### Task requirements
Copy each line holding the string "pose".

### Stored data

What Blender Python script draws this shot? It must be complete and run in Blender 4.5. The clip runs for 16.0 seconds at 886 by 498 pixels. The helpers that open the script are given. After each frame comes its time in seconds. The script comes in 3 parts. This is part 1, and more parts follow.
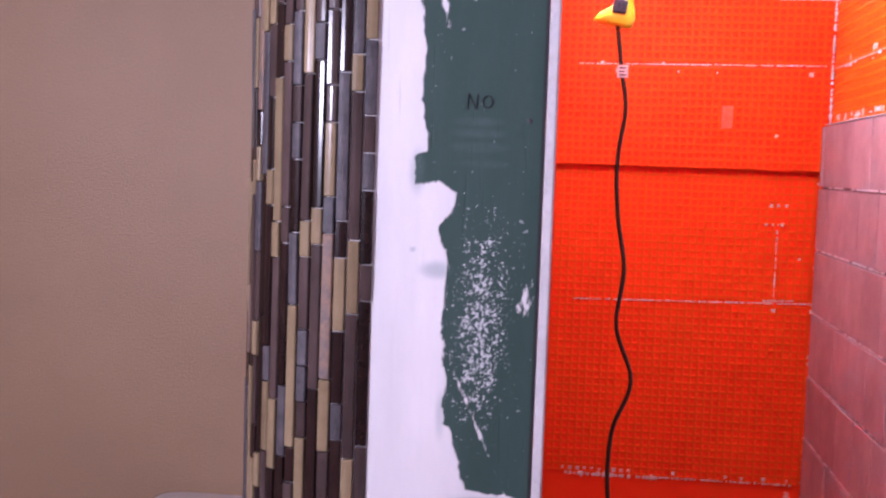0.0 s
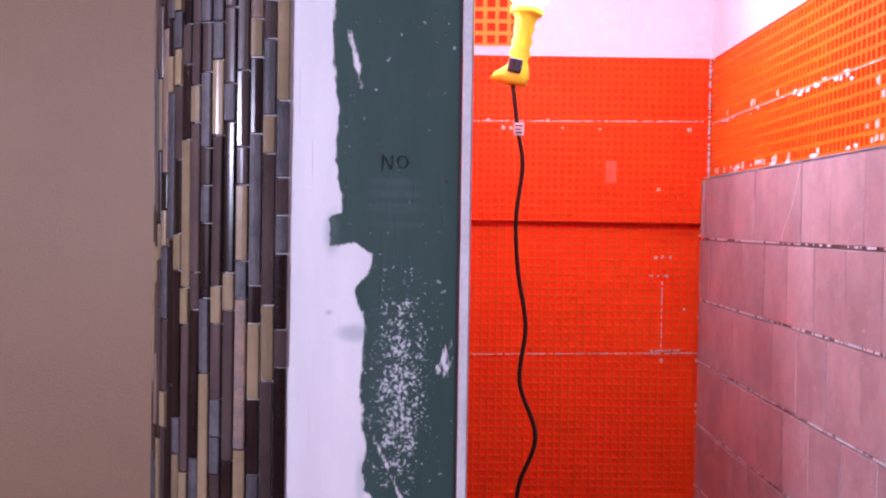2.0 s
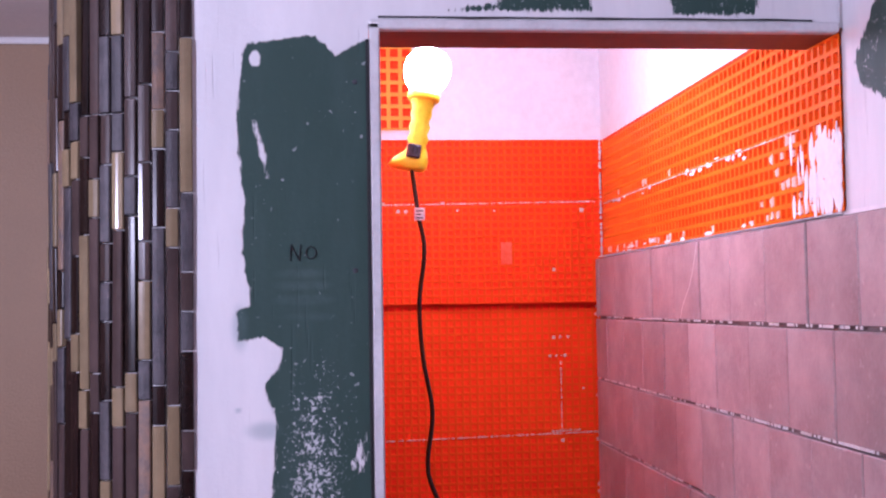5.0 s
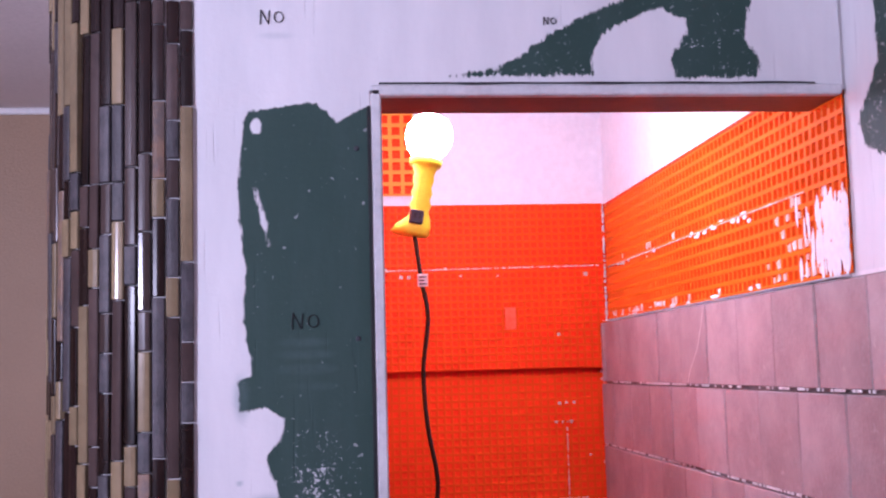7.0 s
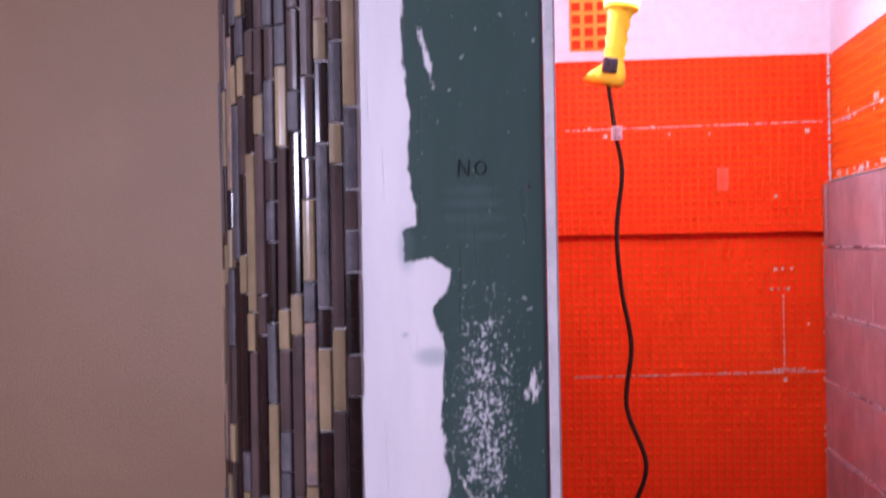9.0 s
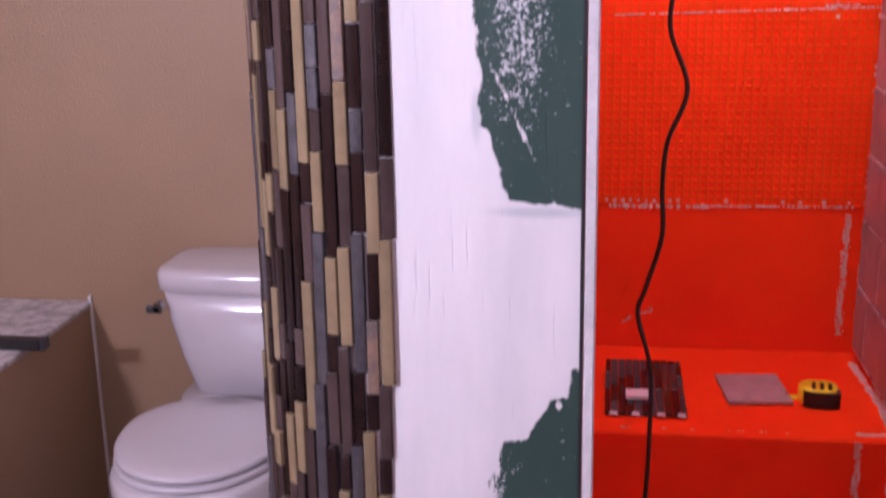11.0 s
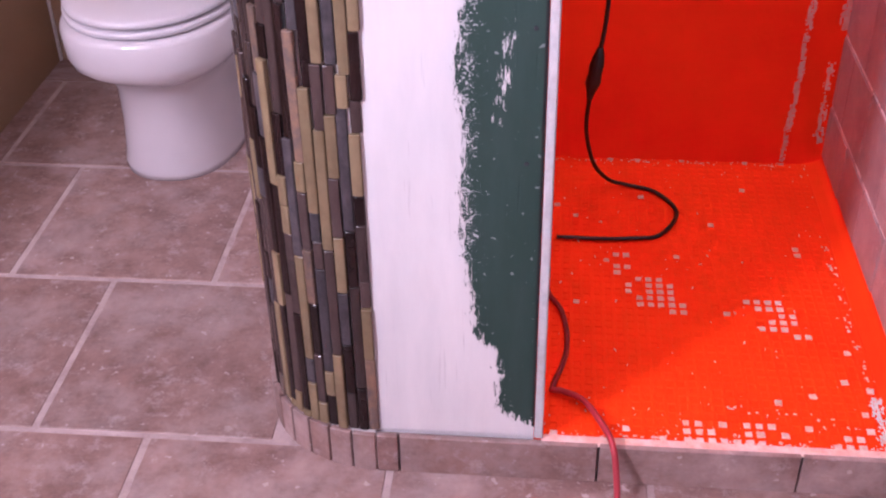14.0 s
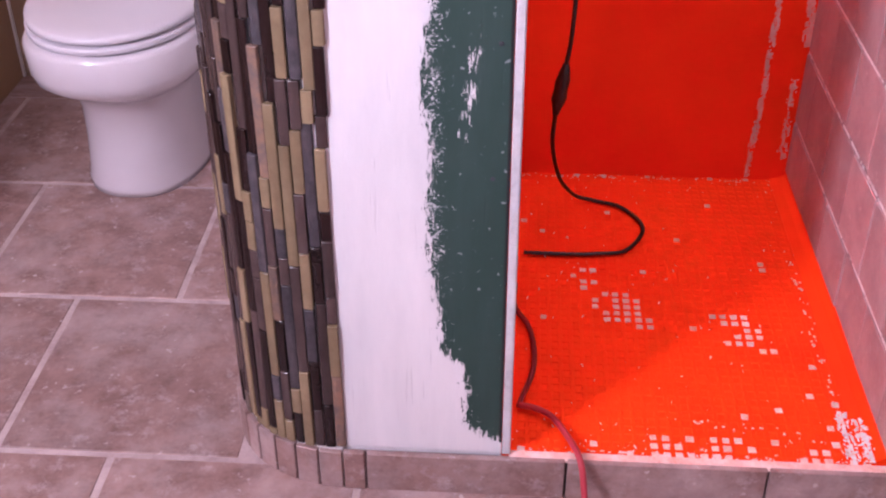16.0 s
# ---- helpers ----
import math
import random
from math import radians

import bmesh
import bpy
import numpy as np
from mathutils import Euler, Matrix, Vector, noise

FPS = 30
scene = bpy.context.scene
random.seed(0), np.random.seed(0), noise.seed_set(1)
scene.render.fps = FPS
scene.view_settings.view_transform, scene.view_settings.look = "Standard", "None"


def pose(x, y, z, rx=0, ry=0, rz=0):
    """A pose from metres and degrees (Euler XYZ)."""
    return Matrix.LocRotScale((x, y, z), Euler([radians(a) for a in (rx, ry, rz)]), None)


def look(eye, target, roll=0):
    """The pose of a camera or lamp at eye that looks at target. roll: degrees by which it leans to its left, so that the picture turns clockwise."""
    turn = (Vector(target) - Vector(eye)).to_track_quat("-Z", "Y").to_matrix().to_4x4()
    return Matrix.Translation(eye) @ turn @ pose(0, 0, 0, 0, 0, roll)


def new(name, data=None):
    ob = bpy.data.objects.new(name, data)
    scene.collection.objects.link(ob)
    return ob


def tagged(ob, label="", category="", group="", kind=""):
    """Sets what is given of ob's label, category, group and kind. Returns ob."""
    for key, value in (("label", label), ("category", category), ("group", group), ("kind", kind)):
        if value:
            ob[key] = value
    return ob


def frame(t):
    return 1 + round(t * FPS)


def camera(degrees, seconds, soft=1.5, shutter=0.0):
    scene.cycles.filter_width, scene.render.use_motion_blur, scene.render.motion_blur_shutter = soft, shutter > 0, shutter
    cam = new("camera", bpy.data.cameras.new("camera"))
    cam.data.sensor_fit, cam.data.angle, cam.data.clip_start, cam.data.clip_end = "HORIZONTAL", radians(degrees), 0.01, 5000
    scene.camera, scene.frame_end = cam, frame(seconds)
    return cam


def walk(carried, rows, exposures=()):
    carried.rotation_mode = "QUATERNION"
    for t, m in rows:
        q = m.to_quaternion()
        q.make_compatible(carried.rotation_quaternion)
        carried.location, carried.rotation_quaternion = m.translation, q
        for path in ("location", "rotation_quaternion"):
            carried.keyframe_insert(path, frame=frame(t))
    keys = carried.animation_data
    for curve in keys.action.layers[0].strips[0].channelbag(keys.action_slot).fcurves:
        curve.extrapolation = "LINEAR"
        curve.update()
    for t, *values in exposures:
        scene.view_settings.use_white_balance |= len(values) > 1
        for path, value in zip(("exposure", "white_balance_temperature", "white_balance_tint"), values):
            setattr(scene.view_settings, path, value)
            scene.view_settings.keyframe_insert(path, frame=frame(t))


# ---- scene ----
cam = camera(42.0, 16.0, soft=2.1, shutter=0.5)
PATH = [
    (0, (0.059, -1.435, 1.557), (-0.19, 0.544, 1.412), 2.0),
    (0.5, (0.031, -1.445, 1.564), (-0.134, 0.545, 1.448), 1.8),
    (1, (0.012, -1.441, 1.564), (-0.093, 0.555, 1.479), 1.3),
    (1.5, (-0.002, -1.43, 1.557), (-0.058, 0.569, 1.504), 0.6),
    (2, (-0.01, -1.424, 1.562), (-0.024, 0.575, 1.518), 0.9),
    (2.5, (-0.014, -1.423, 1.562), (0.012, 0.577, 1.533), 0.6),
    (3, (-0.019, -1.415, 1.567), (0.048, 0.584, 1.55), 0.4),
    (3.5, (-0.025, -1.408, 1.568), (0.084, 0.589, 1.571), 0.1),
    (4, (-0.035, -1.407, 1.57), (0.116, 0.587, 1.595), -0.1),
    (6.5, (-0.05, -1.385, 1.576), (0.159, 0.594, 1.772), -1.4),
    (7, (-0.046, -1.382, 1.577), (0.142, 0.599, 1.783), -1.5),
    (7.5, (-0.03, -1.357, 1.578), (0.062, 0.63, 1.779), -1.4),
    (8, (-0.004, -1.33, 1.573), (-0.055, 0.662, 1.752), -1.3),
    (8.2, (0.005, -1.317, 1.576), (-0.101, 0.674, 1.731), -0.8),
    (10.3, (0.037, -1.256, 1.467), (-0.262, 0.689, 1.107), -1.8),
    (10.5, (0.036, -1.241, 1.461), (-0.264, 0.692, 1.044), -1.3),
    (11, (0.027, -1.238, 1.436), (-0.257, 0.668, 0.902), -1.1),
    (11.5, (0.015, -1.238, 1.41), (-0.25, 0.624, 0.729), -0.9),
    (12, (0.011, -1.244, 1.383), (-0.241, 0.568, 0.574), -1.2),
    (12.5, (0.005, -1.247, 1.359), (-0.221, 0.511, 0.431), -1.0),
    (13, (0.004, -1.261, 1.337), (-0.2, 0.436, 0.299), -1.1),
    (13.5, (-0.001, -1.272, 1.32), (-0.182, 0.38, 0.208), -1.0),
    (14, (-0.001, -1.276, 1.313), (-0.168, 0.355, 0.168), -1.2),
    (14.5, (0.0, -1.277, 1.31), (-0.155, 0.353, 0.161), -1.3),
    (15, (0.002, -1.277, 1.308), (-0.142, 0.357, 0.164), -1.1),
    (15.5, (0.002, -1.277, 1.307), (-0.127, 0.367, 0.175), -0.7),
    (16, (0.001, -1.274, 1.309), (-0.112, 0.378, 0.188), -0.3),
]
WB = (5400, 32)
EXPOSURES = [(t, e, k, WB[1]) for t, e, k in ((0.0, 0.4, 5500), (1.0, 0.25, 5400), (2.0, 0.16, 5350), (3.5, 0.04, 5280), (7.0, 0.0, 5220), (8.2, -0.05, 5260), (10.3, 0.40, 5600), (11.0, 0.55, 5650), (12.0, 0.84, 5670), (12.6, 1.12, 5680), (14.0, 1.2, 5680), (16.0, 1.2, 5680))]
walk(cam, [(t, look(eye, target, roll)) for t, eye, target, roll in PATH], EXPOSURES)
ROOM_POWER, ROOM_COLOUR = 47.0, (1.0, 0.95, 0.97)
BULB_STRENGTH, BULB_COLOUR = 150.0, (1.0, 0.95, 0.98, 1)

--

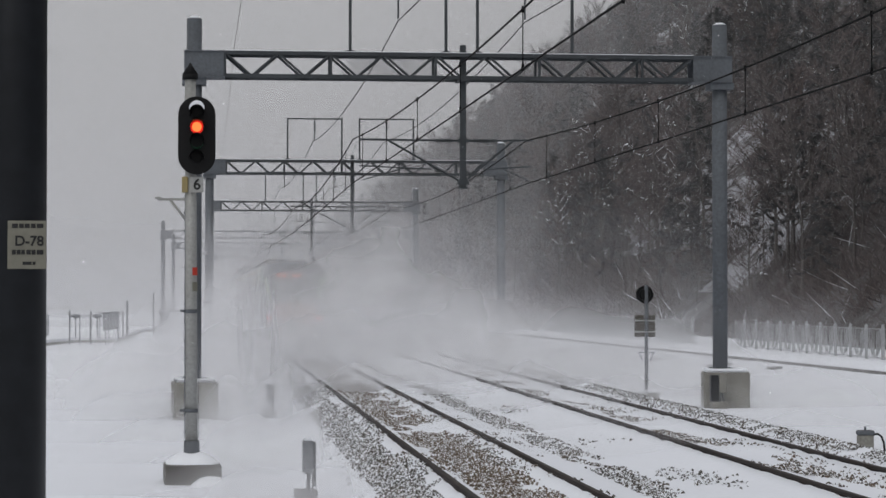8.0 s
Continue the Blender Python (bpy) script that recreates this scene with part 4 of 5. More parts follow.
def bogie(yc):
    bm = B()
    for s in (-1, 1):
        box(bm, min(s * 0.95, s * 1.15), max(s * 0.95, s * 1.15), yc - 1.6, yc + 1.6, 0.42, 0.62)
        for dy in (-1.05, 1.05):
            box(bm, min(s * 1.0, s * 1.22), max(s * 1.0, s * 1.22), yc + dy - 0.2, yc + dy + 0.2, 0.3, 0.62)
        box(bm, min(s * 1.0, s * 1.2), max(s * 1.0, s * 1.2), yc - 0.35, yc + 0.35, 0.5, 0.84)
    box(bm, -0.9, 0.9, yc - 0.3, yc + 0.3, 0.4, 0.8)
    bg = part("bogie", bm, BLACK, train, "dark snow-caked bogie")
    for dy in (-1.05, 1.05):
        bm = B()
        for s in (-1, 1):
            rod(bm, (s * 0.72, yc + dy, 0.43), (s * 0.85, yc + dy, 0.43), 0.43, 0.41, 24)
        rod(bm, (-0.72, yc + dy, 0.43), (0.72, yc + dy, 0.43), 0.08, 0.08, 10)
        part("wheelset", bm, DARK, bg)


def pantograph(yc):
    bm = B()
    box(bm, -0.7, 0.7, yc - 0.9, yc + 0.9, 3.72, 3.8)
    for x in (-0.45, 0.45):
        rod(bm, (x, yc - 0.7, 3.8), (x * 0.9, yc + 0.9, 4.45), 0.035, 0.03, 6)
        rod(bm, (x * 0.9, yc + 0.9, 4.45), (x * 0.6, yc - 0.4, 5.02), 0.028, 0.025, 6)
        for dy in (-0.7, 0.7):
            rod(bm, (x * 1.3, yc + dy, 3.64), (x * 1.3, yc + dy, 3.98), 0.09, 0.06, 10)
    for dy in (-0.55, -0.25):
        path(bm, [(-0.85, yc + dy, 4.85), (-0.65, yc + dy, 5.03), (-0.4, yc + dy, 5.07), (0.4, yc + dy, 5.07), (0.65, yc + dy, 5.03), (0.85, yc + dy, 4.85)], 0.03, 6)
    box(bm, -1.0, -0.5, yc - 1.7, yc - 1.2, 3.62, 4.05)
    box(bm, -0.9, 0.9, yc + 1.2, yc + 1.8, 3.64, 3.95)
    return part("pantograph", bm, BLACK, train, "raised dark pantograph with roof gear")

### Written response
def pose(x, y, z, rx=0, ry=0, rz=0):
    """A pose from metres and degrees (Euler XYZ)."""
    """The pose of a camera or lamp at eye that looks at target. roll: degrees by which it leans to its left, so that the picture turns clockwise."""
    return Matrix.Translation(eye) @ turn @ pose(0, 0, 0, 0, 0, roll)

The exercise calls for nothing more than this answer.